I am working on a Deep Learning model which will help me predict deep fake voices. For the data preprocessing, I have done everything to the T, following papers which have already been published. But the problem I face is when I want to train the model. The CNN model starts at 51% ish accuracy and ends up at 54%-ish accuracy. I am feeding images (arrays basically) of spectrograms to the model. I don't know if any of my fundamentals are wrong. I want to improve the accuracy via training.
My dataset size is 1000 audio files, I can bump it upto 4500 if needed. But my model needs to show promise of learning first, the accuracy remaining very close from start to end tells me otherwise.
import tensorflow as tf
from tensorflow.keras import layers, models
import numpy as np
def create_cnn_model(input_shape):
model = models.Sequential()
model.add(layers.InputLayer(input_shape=input_shape))

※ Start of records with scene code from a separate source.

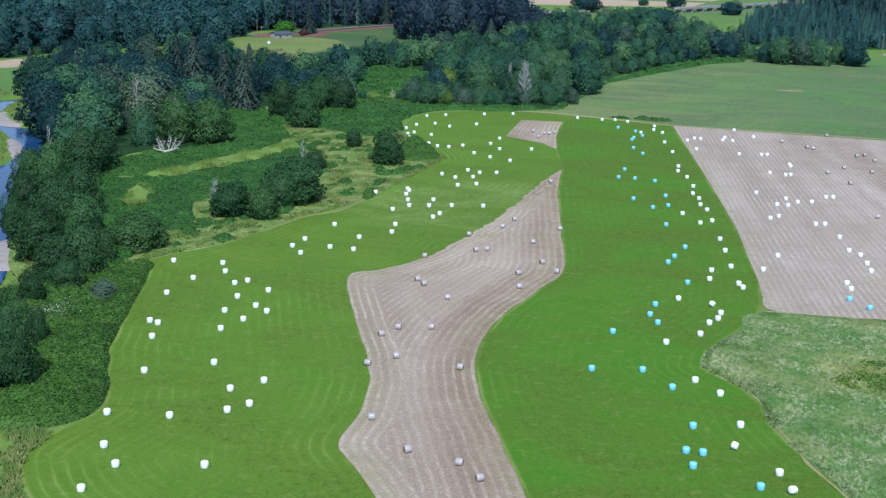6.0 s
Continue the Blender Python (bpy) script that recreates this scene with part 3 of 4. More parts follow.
def thicket(points, height, per_m2=3.2, size=0.28, step=1.4, curved=True, label="dense low bramble thicket of dark green leaves", material=None, name="bramble_thicket", wobble=0.9):
    """A rolling mat of bramble: a mounded base and many leaf clumps over it."""
    def lift(x, y, e):
        n = np.array([noise.fractal(Vector((a * 0.16, b * 0.16, 3.1)), 0.9, 2.1, 4) + 0.9 * noise.noise(Vector((a * 0.45, b * 0.45, 1.7))) for a, b in zip(x, y)])
        return np.clip(e / 1.6, 0, 1) ** 0.6 * height * np.clip(0.8 + 0.62 * n, 0.2, 2.2)

    ob, ring = sheet(name, points, material or BRAMBLE, 0.0, label, "brambles", step, wobble, lift, kind="stuff", smooth=False, curved=curved)
    me = ob.data
    r = random.Random(len(me.vertices))
    verts, faces = [v.co.copy() for v in me.vertices], [tuple(p.vertices) for p in me.polygons]
    soft = [v.normal.copy() for v in me.vertices]
    for p in list(me.polygons):
        many = p.area * per_m2
        for _ in range(int(many) + (r.random() < many % 1)):
            u, v = r.random(), r.random()
            if u + v > 1:
                u, v = 1 - u, 1 - v
            a, b, c = (me.vertices[i].co for i in p.vertices)
            leaf_quad(verts, faces, a + u * (b - a) + v * (c - a) + Vector((0, 0, r.uniform(0, 0.25))), (p.normal + Vector((0, 0, 0.4))).normalized(), size, r, soft, 1.0, 3.0)
    ob.data = mesh_of(name, verts, faces, material or BRAMBLE, soft)
    return ob


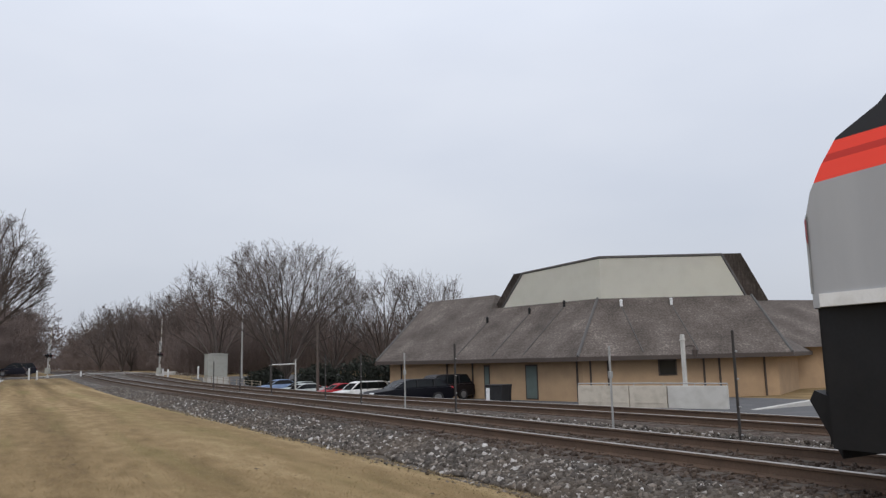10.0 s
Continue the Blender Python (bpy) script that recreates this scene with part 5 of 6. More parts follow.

model.add(layers.Conv2D(32, (3, 3), activation='relu', padding='same'))
model.add(layers.Conv2D(32, (3, 3), activation='relu', padding='same'))
model.add(layers.MaxPooling2D((2, 2)))
model.add(layers.Conv2D(64, (3, 3), activation='relu', padding='same'))
model.add(layers.Conv2D(64, (3, 3), activation='relu', padding='same'))
model.add(layers.MaxPooling2D((2, 2)))
model.add(layers.Conv2D(128, (3, 3), activation='relu', padding='same'))
model.add(layers.Conv2D(128, (3, 3), activation='relu', padding='same'))
model.add(layers.MaxPooling2D((2, 2)))
model.add(layers.Conv2D(256, (3, 3), activation='relu', padding='same'))
model.add(layers.Conv2D(256, (3, 3), activation='relu', padding='same'))
model.add(layers.MaxPooling2D((2, 2)))
model.add(layers.Flatten())
model.add(layers.Dense(512, activation='relu'))
model.add(layers.Dropout(0.5))
model.add(layers.Dense(256, activation='relu'))
model.add(layers.Dropout(0.5))
model.add(layers.Dense(128, activation='relu'))
model.add(layers.Dense(1, activation='sigmoid'))
return model
input_shape = (X_train.shape[1], X_train.shape[2], 1)
cnn_model = create_cnn_model(input_shape)
cnn_model.compile(optimizer='adam',
loss='binary_crossentropy',
metrics=['accuracy'])
history = cnn_model.fit(X_train, y_train, epochs=50, batch_size=32, validation_data=(X_val, y_val))
test_loss, test_acc = cnn_model.evaluate(X_val, y_val)
print(f"Test Accuracy: {test_acc * 100:.2f}%")